The Lexus LS has gotten a bunch of flack from us journalists, mostly because it’s so distant and removed that its driver’s relationship with the road is no closer than its passengers’. As much as I love drivers’ cars (and, oh do I ever), Lexus never pretended that the LS was to appeal to enthusiasts. The LS is supposed to appeal to their antitheses - people who don’t want to be bothered with the task of driving at all. I mean, why else would this thing park itself?
Lexus launched the hybrid LS600hL as a competitor to the V-12-powered monsters from BMW and Mercedes. Again, journalists complained, saying that the LS doesn’t even come close to matching those cars’ performance.

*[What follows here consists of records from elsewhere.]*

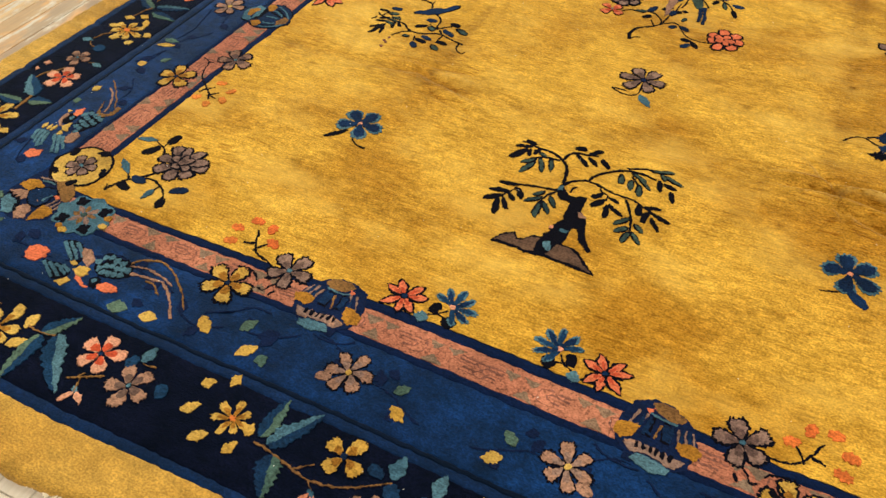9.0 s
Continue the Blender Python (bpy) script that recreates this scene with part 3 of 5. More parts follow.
def tree(m):
    m.patch("K", [(-106, -1053), (-92, -1025), (-75, -1010), (-62, -1023), (-54, -1022), (-40, -1006), (-25, -1001), (14, -1004), (37, -1004), (51, -1010), (56, -1017), (74, -1034), (94, -1055), (36, -1052), (-4, -1050), (-40, -1057), (-55, -1052)])
    m.patch("M", [(-101, -1048), (-89, -1029), (-76, -1016), (-65, -1029), (-55, -1028), (-41, -1012), (-24, -1007), (-27, -1045), (-39, -1050), (-54, -1047)])
    m.patch("M", [(9, -1010), (36, -1010), (47, -1017), (52, -1022), (68, -1038), (85, -1050), (37, -1045), (-3, -1043)])
    m.patch("K", [(-6, -868), (1, -863), (17, -863), (16, -890), (17, -903), (30, -912), (37, -929), (42, -952), (54, -979), (70, -1000), (63, -1004), (44, -987), (32, -965), (23, -953), (15, -954), (16, -978), (17, -995), (9, -1019), (1, -1036), (-27, -1035), (-24, -1007), (-25, -992), (-17, -982), (-23, -974), (-14, -957), (-6, -941), (-7, -925), (-9, -909), (-10, -889), (-26, -887), (-41, -876), (-48, -856), (-42, -841), (-32, -855), (-18, -869)])
    m.patch("N", [(1, -875), (12, -870), (12, -901), (13, -923), (25, -929), (32, -944), (15, -942), (0, -953), (-2, -928)])
    m.patch("N", [(-13, -982), (0, -975), (7, -990), (0, -1005), (-15, -1003)])
    m.patch("W", [(12, -906), (29, -911), (34, -918), (20, -923)])
    m.patch("T", [(-16, -1014), (-7, -1006), (2, -1028), (-3, -1035), (-14, -1028)])
    m.patch("P", [(-23, -966), (-15, -964), (-14, -973), (-22, -975)])
    m.patch("T", [(1, -964), (15, -967), (11, -974), (1, -972)])
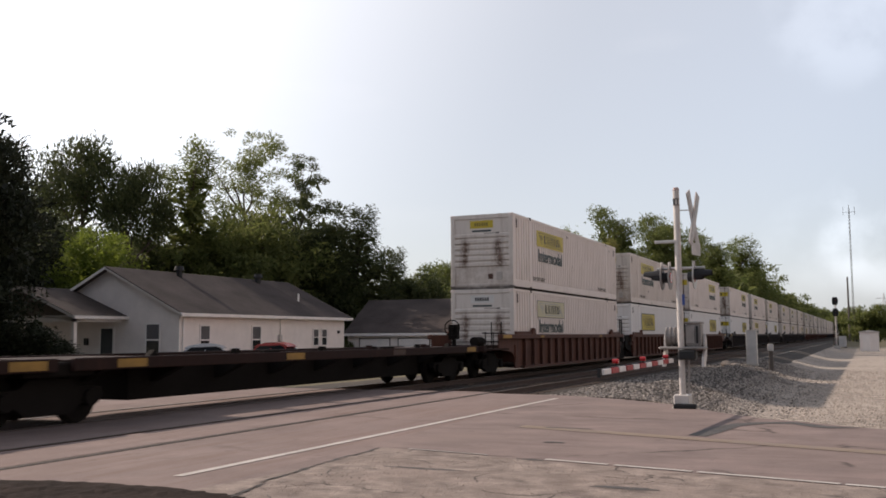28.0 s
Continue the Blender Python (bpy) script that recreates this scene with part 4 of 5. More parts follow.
painted(car, 19.9, 28.2, 0.34, 1.02, 43, M_SPRAYD)
tags(car, 20.6, 27.8, 0.86, 1.46, 5, 22, M_SPRAYT, M_NAVY, 1.480, 0.36)
painted(car, 28.3, 34.0, 0.36, 0.72, 45, M_SPRAYB)
tags(car, 28.4, 33.6, 0.52, 1.46, 5, 23, M_SPRAYT, M_TRUCK, 1.480, 0.38)
spray(car, 40.0, 43.2, 0.55, 1.40, 24, [M_SPRAYP, M_SPRAYK], 1.480, width=0.024, loops=7)
spray(car, 43.3, 48.3, 0.52, 1.44, 27, [M_SPRAYP, M_SPRAYK, M_SPRAYP], 1.480, width=0.020, loops=11)
for y in (-1.55, 19.55, 15.6, 34.9):
    piece("reflector", "orange_placard", lambda: boxes((0, 0.003, 0, 0.34, 0, 0.30)), M_MARK, car, (1.476, y, 1.02), "orange placard")
load(155.34, ("y", B, "n", M_SHIELD), ("y", Wm, "n"))
load(174.6, ("y", Wm, "n"), ("wg", B, "d"))
load(193.95, ("y", Wm, "n"), ("y", Wm, "d"))
car = well_car([216.93], "rib", M_UMBER, "dark brown single well car with ribbed sides and green graffiti", True, 6)
tags(car, 0.35, 3.9, 0.42, 1.22, 3, 31, M_SPRAYG, None, 1.372, 0.32)
load(216.93, ("y", Wm, "n"), ("y", B, "n"))
car = well_car([240.3], "lows", M_UMBER, "dark brown single well car with smooth low sides", True, 7)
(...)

And it doesn’t - the twin-turbo V-12 Mercedes S600 could probably dust the Lexus with half its cylinders deactivated. At half throttle.
Or not - but the point is: I’m convinced that’s not what Lexus meant when they compared the LS600hL’s performance to the V-12 cars. They meant that, in that oh-so-smooth Lexus way, the LS would glide around town in the quiet, relaxed way that only twelve-cylinder luxosedans can. And that is a talent the LS possesses in spades.
My first trip in the LS was a thirty-mile drive at rush hour north of San Francisco. Traffic was moving between a crawl and 50 mph, up and down big Marin County hills, and yet not once did the tachometer bother to indicate anything more than 1600 rpm. In normal driving, the combination of electric assist and the V-8’s prodigious low-end grunt makes excess engine speed superfluous. Off the line, the Lexus’s powerful electric motor sets the car into movement the way a jet engine does (though without the noise) and then slowly spins the V-8 up to operating speed (just over idle) without so much as a shudder. It’s no exaggeration to say that, without a tachometer, the passengers in an LS600hL would have no idea whether the engine was running.